=== Source data ===

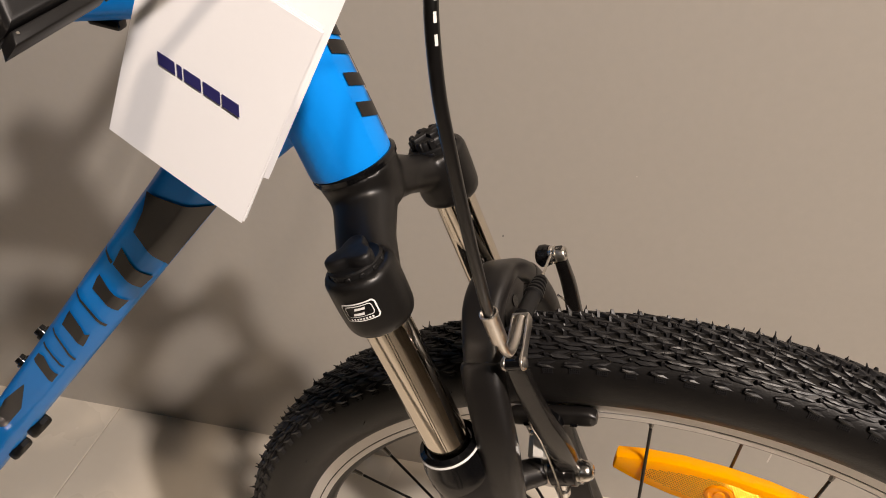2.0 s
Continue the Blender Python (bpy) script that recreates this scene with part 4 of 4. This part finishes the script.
# combined shifter and brake lever; axes: e1 along its face, e2 up the face, e3 out of it
POD = Vector((-0.1655, -0.1940, 0.9525))
e3 = Vector((0.78, -0.12, 0.61)).normalized()
e1 = Vector((0.16, 0.98, -0.01))
e1 = (e1 - e1.dot(e3) * e3).normalized()
e1 = Matrix.Rotation(radians(-5), 3, e3) @ e1
e2 = e3.cross(e1)
PM = Matrix(((e1.x, e2.x, e3.x, POD.x), (e1.y, e2.y, e3.y, POD.y), (e1.z, e2.z, e3.z, POD.z), (0, 0, 0, 1)))
FRONT = -0.0147
pod_bm = prism([(-0.0152, -0.0136), (-0.0130, -0.0050), (-0.0165, 0.0020), (-0.0215, 0.0085), (-0.0300, 0.0150), (0.0270, 0.0140), (0.0300, 0.0072), (0.0290, 0.0010), (0.0258, -0.0068)], 0.014, PM @ Matrix.Translation((0, 0, FRONT - 0.0070)), 0.0022, segs=4)
shifter = part("shifter_pod", pod_bm, PLASTIC, bicycle, "black shifter and brake lever unit with white lettering")
part("pod_cover", prism([(-0.0162, -0.0175), (-0.0148, -0.0139), (0.0126, -0.0092), (0.0128, -0.0121)], 0.0075, PM @ Matrix.Translation((0, 0, FRONT - 0.0044)), 0.0005), PLASTIC, shifter)
part("pod_cover", prism([(0.0150, -0.0117), (0.0150, -0.0087), (0.0248, -0.0071), (0.0232, -0.0102)], 0.0075, PM @ Matrix.Translation((0, 0, FRONT - 0.0044)), 0.0005), PLASTIC, shifter)
part("cover_screw", rod(PM @ Vector((0.0160, -0.0098, FRONT - 0.003)), PM @ Vector((0.0160, -0.0098, FRONT - 0.0004)), 0.0007, 10), ZINC, shifter)
part("cover_screw", rod(PM @ Vector((-0.0138, -0.0148, FRONT - 0.003)), PM @ Vector((-0.0138, -0.0148, FRONT - 0.0004)), 0.0004, 10), ZINC, shifter)
part("pod_shoulder", prism([(-0.0640, 0.0180), (-0.0640, 0.0400), (-0.0300, 0.0400), (-0.0060, 0.0300), (0.0160, 0.0240), (0.0240, 0.0190), (0.0255, 0.0125), (-0.0280, 0.0135)], 0.030, PM @ Matrix.Translation((0, 0, FRONT - 0.0185)), 0.0040, segs=4), PLASTIC, shifter)
part("indicator_window", rod(PM @ Vector((-0.0045, 0.0200, FRONT - 0.0055)), PM @ Vector((0.0065, 0.0206, FRONT - 0.0060)), 0.0044, 18), GLOSS, shifter)
for i in range(5):
    part("window_rib", lathe([(0.0041, 0.0), (0.0046, 0.0003), (0.0046, 0.0007), (0.0041, 0.0010)], along(PM @ Vector((-0.0040 + 0.0017 * i, 0.0200 + 0.0001 * i, FRONT - 0.0055)), PM @ Vector((0.02, 0.0214, FRONT - 0.0066))), 18), GLOSS, shifter)
part("window_bezel", sweep([PM @ Vector((0.0120, 0.0212, FRONT - 0.0060)), PM @ Vector((0.0090, 0.0208, FRONT - 0.0056)), PM @ Vector((0.0060, 0.0206, FRONT - 0.0056))], rounded(0.006, 0.006, 0.002), e2, [0.2, 0.8, 1.1]), CLEAR, shifter, "clear indicator lens")
part("window_bezel", sweep([PM @ Vector((-0.0120, 0.0186, FRONT - 0.0040)), PM @ Vector((-0.0085, 0.0194, FRONT - 0.0042)), PM @ Vector((-0.0040, 0.0200, FRONT - 0.0050))], rounded(0.006, 0.006, 0.002), e2, [0.25, 1.0, 1.2]), ALLOY, shifter, "bright indicator bezel")
for i in range(7):
    w = 0.0027 if i != 2 else 0.0013
    x = -0.0056 + i * 0.0036
    part("logo_bar", prism([(x - w / 2, -0.0013), (x + w / 2, -0.0013), (x + w / 2 + 0.0003, 0.0013), (x - w / 2 + 0.0003, 0.0013)], 0.0003, PM @ Matrix.Translation((0.0004, 0.0046 - 0.00034 * i, FRONT + 0.0003))), WHITE, shifter, "white lettering as plain bars")
part("lever_bracket", prism([(-0.0030, 0.0225), (-0.0010, 0.0450), (0.0240, 0.0450), (0.0250, 0.0200), (0.0150, 0.0190)], 0.020, PM @ Matrix.Translation((0, 0, FRONT - 0.0190)), 0.0035, segs=3), PLASTIC, shifter, "black lever bracket")
part("bracket_collar", rod(PM @ Vector((0.0235, 0.0190, FRONT - 0.0110)), PM @ Vector((0.0325, 0.0182, FRONT - 0.0112)), 0.0062, 20, 0.0050), PLASTIC, shifter)
part("brake_lever_blade", sweep(spline([PM @ Vector((-0.012, 0.002, FRONT - 0.013)), PM @ Vector((-0.036, 0.000, FRONT - 0.010)), PM @ Vector((-0.086, -0.008, FRONT - 0.003)), PM @ Vector((-0.126, -0.007, FRONT - 0.001))], 6), rounded(0.019, 0.009, 0.003), e2), SATIN, shifter, "dark grey brake lever blade")
part("lever_edge", sweep(spline([PM @ Vector((-0.0160, -0.0065, FRONT - 0.0075)), PM @ Vector((-0.036, -0.0080, FRONT - 0.0050)), PM @ Vector((-0.086, -0.0160, FRONT + 0.0025))], 6), rounded(0.0026, 0.004, 0.0010), e2), ALLOY, shifter, "thin bright strip along the lever's lower edge")
BAR0, BAR1 = PM @ Vector((0.0270, 0.0030, FRONT - 0.0090)), Vector((-0.1915, -0.1270, 0.9325))
m = along(BAR0, BAR1)
n = (BAR1 - BAR0).length
part("adjuster_neck", lathe([(0.0060, 0.0), (0.0060, n * 0.10), (0.0052, n * 0.11), (0.0052, n * 0.13), (0.0060, n * 0.14), (0.0060, n * 0.23), (0.0040, n * 0.28)], m, 18), SATIN, shifter)
barrel = bmesh.new()
rings = []
for z, r in ((0.24, 0.0048), (0.29, 0.0062), (0.90, 0.0058), (1.0, 0.0040)):
    rings.append([m @ Vector(((r + 0.0005 * (i % 2)) * math.cos(2 * math.pi * i / 20), (r + 0.0005 * (i % 2)) * math.sin(2 * math.pi * i / 20), n * z)) for i in range(20)])
part("barrel_adjuster", add_rings(barrel, rings), CLEAR, shifter, "clear ribbed barrel adjuster")

# ---- hang tags: a bundle of cards tied to the cables ----
TAG_L, TAG_B, TAG_R = Vector((-0.2590, -0.1050, 0.8408)), Vector((-0.2003, -0.1118, 0.8088)), Vector((-0.1620, -0.0910, 0.8855))
t1 = (TAG_B - TAG_L).normalized()
t3 = t1.cross((TAG_R - TAG_B)).normalized()
t2 = t3.cross(t1)
TAG = Matrix(((t1.x, t2.x, t3.x, TAG_L.x), (t1.y, t2.y, t3.y, TAG_L.y), (t1.z, t2.z, t3.z, TAG_L.z), (0, 0, 0, 1)))
TAG_T = TAG @ Vector((-0.0115, 0.0860, 0.002))
PUNCH = TAG @ Vector((-0.0040, 0.0790, 0.0))
tags = tagged(new("hang_tags"), "bundle of white cardboard hang tags tied to the cables", "tag")


def card(corners, label, bow=0.0):
    """A slightly bowed cardboard tag between four corners: bottom left, bottom right, top right, top left."""
    a, b, c, d = (Vector(q) for q in corners)
    out = (b - a).cross(d - a).normalized()
    bm = bmesh.new()
    n = 10
    sheets = []
    for lift in (0.0, 0.0005):
        grid = []
        for i in range(n + 1):
            for j in range(n + 1):
                u, v = i / n, j / n
                p = a * (1 - u) * (1 - v) + b * u * (1 - v) + c * u * v + d * (1 - u) * v
                grid.append(bm.verts.new(p + out * (lift + bow * (4 * u * (1 - u) + 2 * v * (1 - v)))))
        sheets.append(grid)
        for i in range(n):
            for j in range(n):
                bm.faces.new([grid[k] for k in (i * (n + 1) + j, (i + 1) * (n + 1) + j, (i + 1) * (n + 1) + j + 1, i * (n + 1) + j + 1)])
    edge = [j for j in range(n + 1)] + [i * (n + 1) + n for i in range(1, n + 1)] + [n * (n + 1) + j for j in range(n - 1, -1, -1)] + [i * (n + 1) for i in range(n - 1, 0, -1)]
    for p, q in zip(edge, edge[1:] + edge[:1]):
        bm.faces.new((sheets[0][p], sheets[0][q], sheets[1][q], sheets[1][p]))
    return part("card", bm, PAPER, tags, label)


def turned(q, degrees, push, du=0.0, dv=0.0):
    """A corner turned about the punched hole and pushed behind the front card."""
    return PUNCH + Matrix.Rotation(radians(degrees), 3, t3) @ (Vector(q) - PUNCH) - t3 * push + t1 * du + t2 * dv


CORNERS = (TAG_L, TAG_B, TAG_R, TAG_T)
front = card(CORNERS, "white card with a small navy wordmark", 0.0006)
card([turned(q, 0.3, 0.0012) for q in CORNERS], "plain white card behind", 0.0006)
card([turned(q, 0.9, 0.0024, -0.0010, 0.0006) for q in CORNERS], "plain white card behind", 0.0006)
BACK_B, BACK_R, BACK_T = Vector((-0.2075, -0.0760, 0.8066)), Vector((-0.1672, -0.0580, 0.8862)), TAG_T - t3 * 0.006 + t1 * 0.003
card([BACK_B + BACK_T - BACK_R, BACK_B, BACK_R, BACK_T], "plain white card spread out behind the others", 0.0004)
card([q + Vector((-0.002, 0.003, -0.002)) for q in (BACK_B + BACK_T - BACK_R, BACK_B, BACK_R, BACK_T)], "plain white card spread out behind the others", 0.0004)
# wordmark as plain slanted bars
for x, w in ((0.0, 0.0078), (0.0090, 0.0022), (0.0122, 0.0078), (0.0212, 0.0078), (0.0300, 0.0078)):
    m = TAG @ Matrix.Translation((0.0105, 0.0420, 0.0024)) @ Matrix.Rotation(radians(2), 4, "Z")
    bm = prism([(x, -0.0022), (x + w, -0.0022), (x + w - 0.0022, 0.0022), (x - 0.0022, 0.0022)], 0.0003, m)
    part("wordmark_bar", bm, NAVY, front, "navy wordmark as plain bars")
# the card is not pierced; a darker disc stands for the hole's shade
part("punched_hole_disc", rod(PUNCH + t3 * 0.0010, PUNCH + t3 * 0.0016, 0.0022, 16), GROUT, front, "dark disc drawn for the punched hole")
part("string", sweep(spline([PUNCH + t3 * 0.002, PUNCH + Vector((0.002, 0.001, 0.006)), PUNCH + Vector((-0.001, 0.008, 0.010)), PUNCH + Vector((-0.003, 0.008, 0.004)), PUNCH - t3 * 0.005], 6), circle(0.0006, 8), (1, 0, 0)), TWINE, tags, "thin pale nylon tie")

# ---- countless pieces last: the tread's nearest knobs and the floor's tiles ----
for me, m in near_knobs:
    ob = new("tread_knob", me)
    ob.parent = tyre
    ob.matrix_local = m


def tile_mesh(w, h):
    bm = block(w - 0.0020, h - 0.0020, 0.010, Matrix.Translation((0, 0, -0.005)), 0.0008, 1)
    me = bpy.data.meshes.new("tile")
    bm.to_mesh(me)
    bm.free()
    me.materials.append(TILE)
    return me


full, cut_tile = tile_mesh(SIDE, SIDE), tile_mesh(SIDE, -JOINT_Y + 0.008)
for i in range(-4, 5):
    for j in range(-1, 7):
        ob = new("tile", cut_tile if j < 0 else full)
        ob.parent = floor
        ob.matrix_local = pose(JOINT_X + (i + 0.5) * SIDE, JOINT_Y / 2 + 0.004 if j < 0 else JOINT_Y - (j + 0.5) * SIDE, 0)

===

Locate the string "with" in the listing above and copy every line where it occurs.

Continue the Blender Python (bpy) script that recreates this scene with part 4 of 4. This part finishes the script.
shifter = part("shifter_pod", pod_bm, PLASTIC, bicycle, "black shifter and brake lever unit with white lettering")
front = card(CORNERS, "white card with a small navy wordmark", 0.0006)